- Born: George Godfrey Lundberg October 19, 1892
- Died: January 1981 (aged 88)
- Occupation: Pilot in the United States Air Force

= George G. Lundberg =

United States Air Force general

Brigadier General George Godfrey Lundberg (October 19, 1892 – January 1981) was a pilot in the United States Air Force.

==Education and early career==
After graduating from the University of Pennsylvania's Economics program in 1917, Lundberg was made a Second Lieutenant in the Balloon Corps the following year while stationed at Fort Omaha, Nebraska. By 1936, he had been made a Captain.

==Career==
Lundberg later served as a Major at the Middletown Air Technical Service Command in Pennsylvania where he was eventually named commander. He was moved to Eighth Air Force in England during the Second World War. He became known as the "chief airman" to Major General Edwin Forrest Harding of the 32nd Infantry Division, and offered a commendation to Harding's son.

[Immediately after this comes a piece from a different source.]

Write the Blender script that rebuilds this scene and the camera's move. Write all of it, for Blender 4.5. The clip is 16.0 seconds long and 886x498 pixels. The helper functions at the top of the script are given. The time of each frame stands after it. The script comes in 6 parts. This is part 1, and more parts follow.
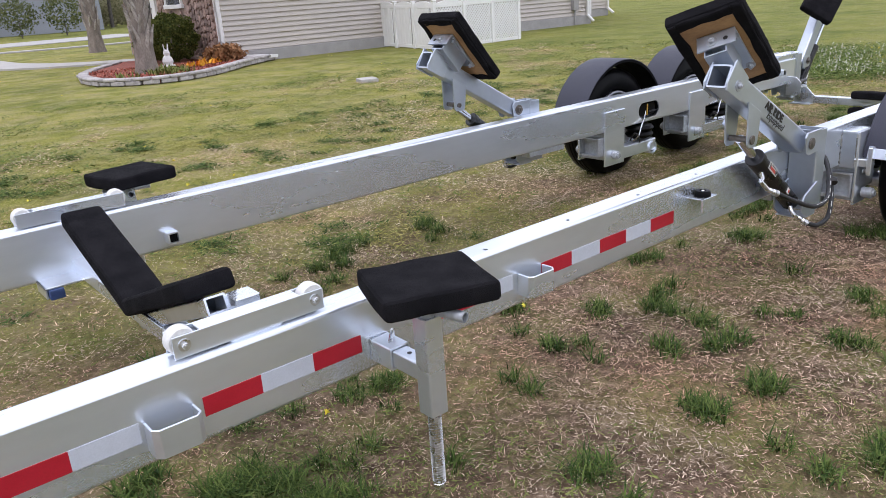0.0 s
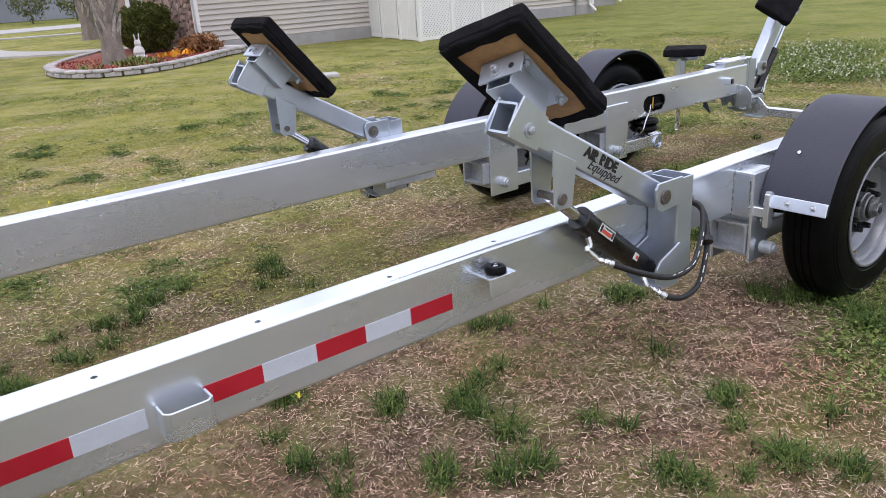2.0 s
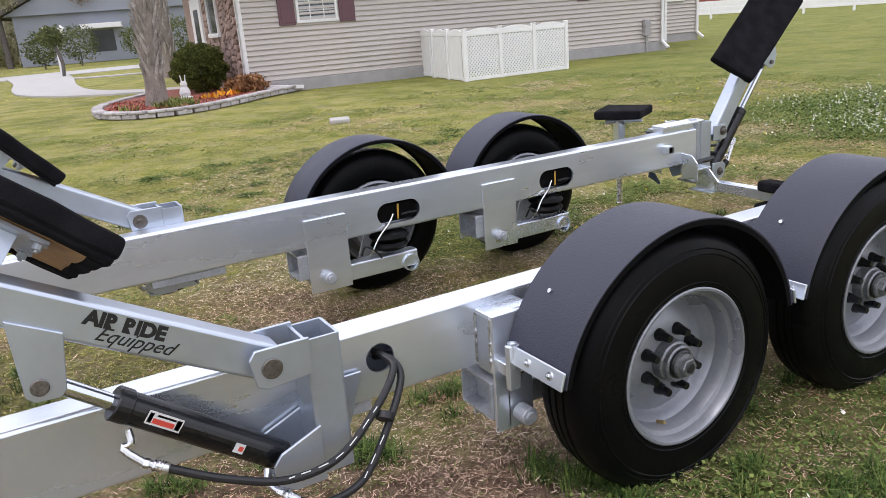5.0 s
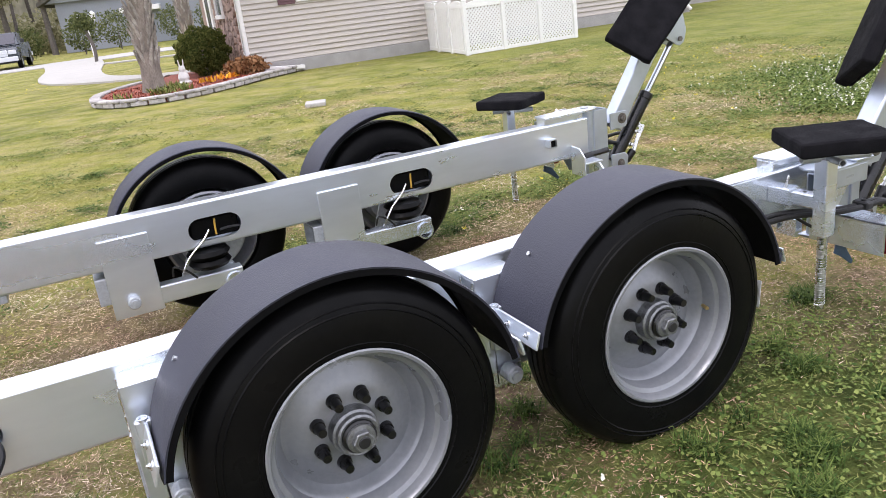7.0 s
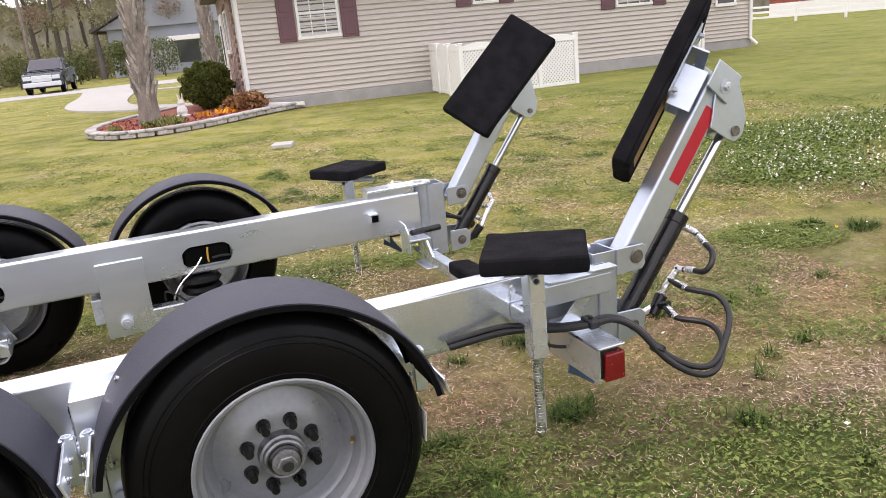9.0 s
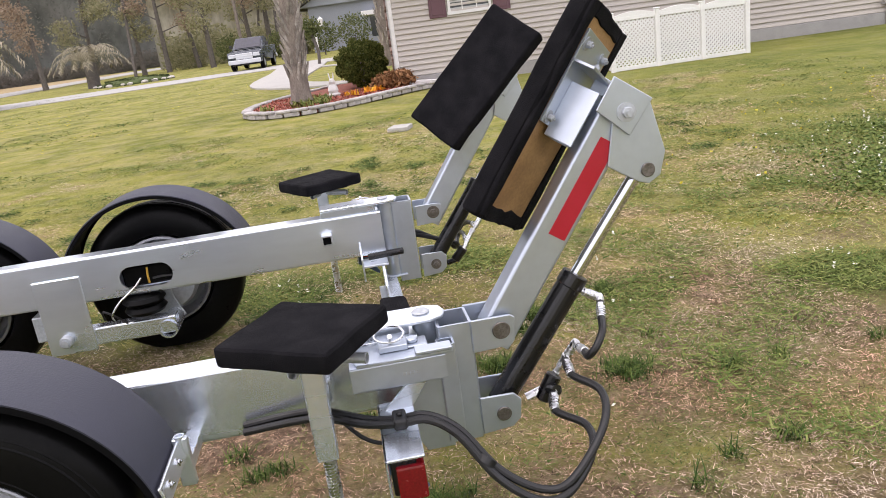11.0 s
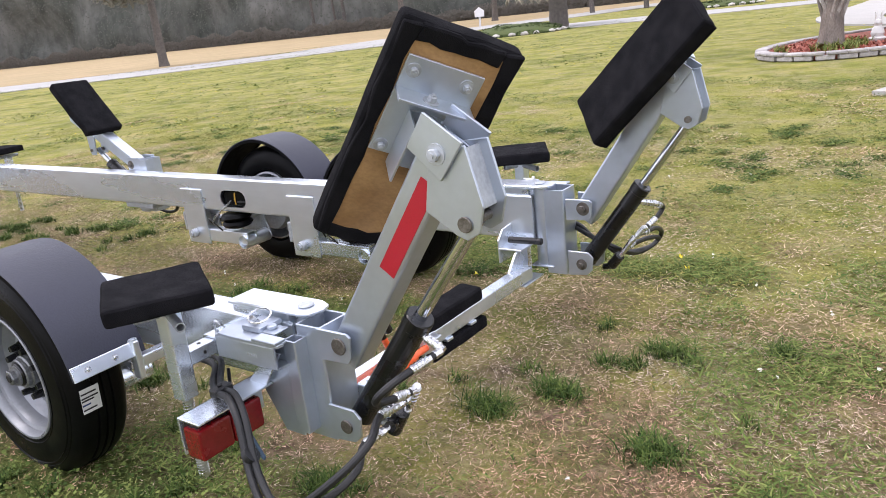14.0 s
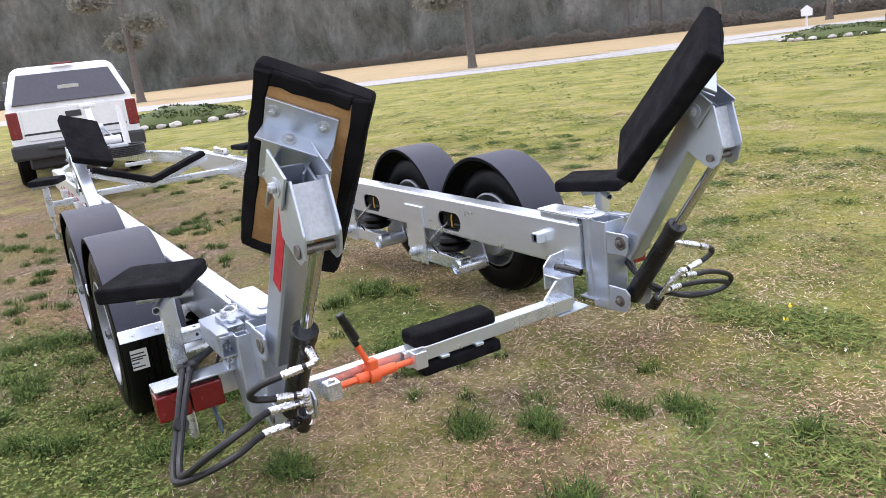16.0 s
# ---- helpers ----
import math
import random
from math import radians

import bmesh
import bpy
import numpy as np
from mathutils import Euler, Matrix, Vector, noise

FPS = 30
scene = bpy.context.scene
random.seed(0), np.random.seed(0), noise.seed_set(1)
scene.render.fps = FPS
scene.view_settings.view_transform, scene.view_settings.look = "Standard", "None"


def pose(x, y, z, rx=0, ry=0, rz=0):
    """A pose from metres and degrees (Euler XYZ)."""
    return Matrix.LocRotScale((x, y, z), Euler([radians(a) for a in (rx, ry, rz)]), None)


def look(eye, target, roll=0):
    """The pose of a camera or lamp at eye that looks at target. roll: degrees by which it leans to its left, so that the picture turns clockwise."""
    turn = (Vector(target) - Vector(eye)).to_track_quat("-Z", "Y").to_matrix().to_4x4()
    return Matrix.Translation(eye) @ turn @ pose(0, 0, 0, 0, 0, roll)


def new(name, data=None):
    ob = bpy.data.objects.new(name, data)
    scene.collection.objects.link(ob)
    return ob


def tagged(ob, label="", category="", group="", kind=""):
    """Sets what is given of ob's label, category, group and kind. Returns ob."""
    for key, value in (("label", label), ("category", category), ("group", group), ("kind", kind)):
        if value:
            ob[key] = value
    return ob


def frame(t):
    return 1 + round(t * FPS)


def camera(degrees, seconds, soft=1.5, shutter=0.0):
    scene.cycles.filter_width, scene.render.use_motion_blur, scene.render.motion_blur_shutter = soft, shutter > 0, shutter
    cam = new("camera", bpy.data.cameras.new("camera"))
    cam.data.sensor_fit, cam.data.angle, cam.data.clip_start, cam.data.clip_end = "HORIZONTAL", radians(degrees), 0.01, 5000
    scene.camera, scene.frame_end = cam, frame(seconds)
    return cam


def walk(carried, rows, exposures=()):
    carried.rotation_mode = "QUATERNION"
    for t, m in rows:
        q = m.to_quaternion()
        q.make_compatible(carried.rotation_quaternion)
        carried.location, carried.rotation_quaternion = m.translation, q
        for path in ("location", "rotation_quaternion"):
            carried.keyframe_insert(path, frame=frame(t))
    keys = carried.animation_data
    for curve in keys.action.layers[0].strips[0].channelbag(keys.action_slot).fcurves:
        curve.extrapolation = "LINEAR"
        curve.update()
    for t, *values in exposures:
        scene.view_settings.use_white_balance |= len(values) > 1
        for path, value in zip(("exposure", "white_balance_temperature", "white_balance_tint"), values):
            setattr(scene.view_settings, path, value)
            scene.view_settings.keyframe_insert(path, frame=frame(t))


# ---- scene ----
cam = camera(60.8, 16.0, soft=0.45)
# seconds, eye, target and roll
PATH = [
    (0, (-0.004, -0.015, 1.39), (1.195, 1.447, 0.737), -3.9),
    (0.5, (0.324, -0.003, 1.385), (1.552, 1.449, 0.764), -1.8),
    (1, (0.618, -0.037, 1.392), (1.8, 1.447, 0.761), -3.0),
    (1.5, (0.907, -0.076, 1.402), (1.993, 1.47, 0.747), -3.4),
    (2, (1.233, -0.024, 1.39), (2.376, 1.469, 0.709), -3.7),
    (2.5, (1.523, -0.037, 1.404), (2.698, 1.449, 0.765), -5.7),
    (3, (1.824, -0.102, 1.41), (2.899, 1.454, 0.76), -3.4),
    (3.5, (2.092, -0.075, 1.384), (3.188, 1.472, 0.748), -2.6),
    (4, (2.348, -0.036, 1.389), (3.415, 1.526, 0.739), -5.0),
    (4.5, (2.641, -0.117, 1.389), (3.61, 1.516, 0.762), -4.1),
    (5, (2.883, -0.186, 1.408), (3.821, 1.48, 0.821), -4.4),
    (5.2, (3.019, -0.167, 1.381), (4.006, 1.462, 0.77), -3.2),
    (7.3, (4.184, -0.414, 1.413), (4.953, 1.318, 0.773), -6.7),
    (7.5, (4.296, -0.456, 1.423), (5.042, 1.293, 0.804), -5.3),
    (8, (4.593, -0.559, 1.437), (5.266, 1.213, 0.799), -6.1),
    (8.5, (4.947, -0.561, 1.431), (5.679, 1.208, 0.851), -5.5),
    (9, (5.253, -0.607, 1.443), (5.963, 1.177, 0.886), -5.4),
    (9.5, (5.56, -0.654, 1.461), (6.053, 1.188, 0.858), -5.1),
    (10, (5.882, -0.568, 1.443), (6.357, 1.272, 0.821), -4.6),
    (10.2, (6.011, -0.54, 1.455), (6.474, 1.316, 0.869), -5.8),
    (12.3, (7.304, -0.173, 1.455), (6.851, 1.692, 0.891), -5.4),
    (12.5, (7.43, -0.149, 1.469), (6.882, 1.685, 0.89), -5.3),
    (13, (7.691, -0.017, 1.448), (7.025, 1.788, 0.903), -6.2),
    (13.5, (7.981, 0.093, 1.46), (7.076, 1.801, 0.948), -8.1),
    (14, (8.289, 0.163, 1.461), (7.146, 1.693, 0.867), -6.3),
    (14.5, (8.475, 0.321, 1.441), (7.238, 1.771, 0.836), -5.4),
    (15, (8.647, 0.481, 1.462), (7.247, 1.792, 0.895), -7.4),
    (15.5, (8.949, 0.672, 1.469), (7.347, 1.729, 0.907), -5.9),
    (16, (9.15, 0.926, 1.444), (7.478, 1.899, 0.939), -6.8),
]
EXPOSURES = [(0, 0.16, 6150, 18), (5, 0.28, 6300, 18), (7.5, 0.68, 6450, 18), (9.5, 0.48, 6800, 20), (12.5, 0.43, 6600, 19), (14, 0.57, 6350, 19), (16, 0.6, 6200, 19)]
walk(cam, [(row[0], look(*row[1:])) for row in PATH], exposures=EXPOSURES)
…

In February 1945, he was given command of Antilles Air Command in San Juan, Puerto Rico as a Colonel. On April 7, 1947, he was named Base Commander of Norton Air Force Base in San Bernardino, California. He served as commander of the Pacific Overseas Air Material District until his retirement in 1949.

==Retirement==
Following his retirement, he moved to Olean, New York and was appointed "Civilian Defense Chief" of the city the following year, and oversaw the city's celebration of Armed Forces Day.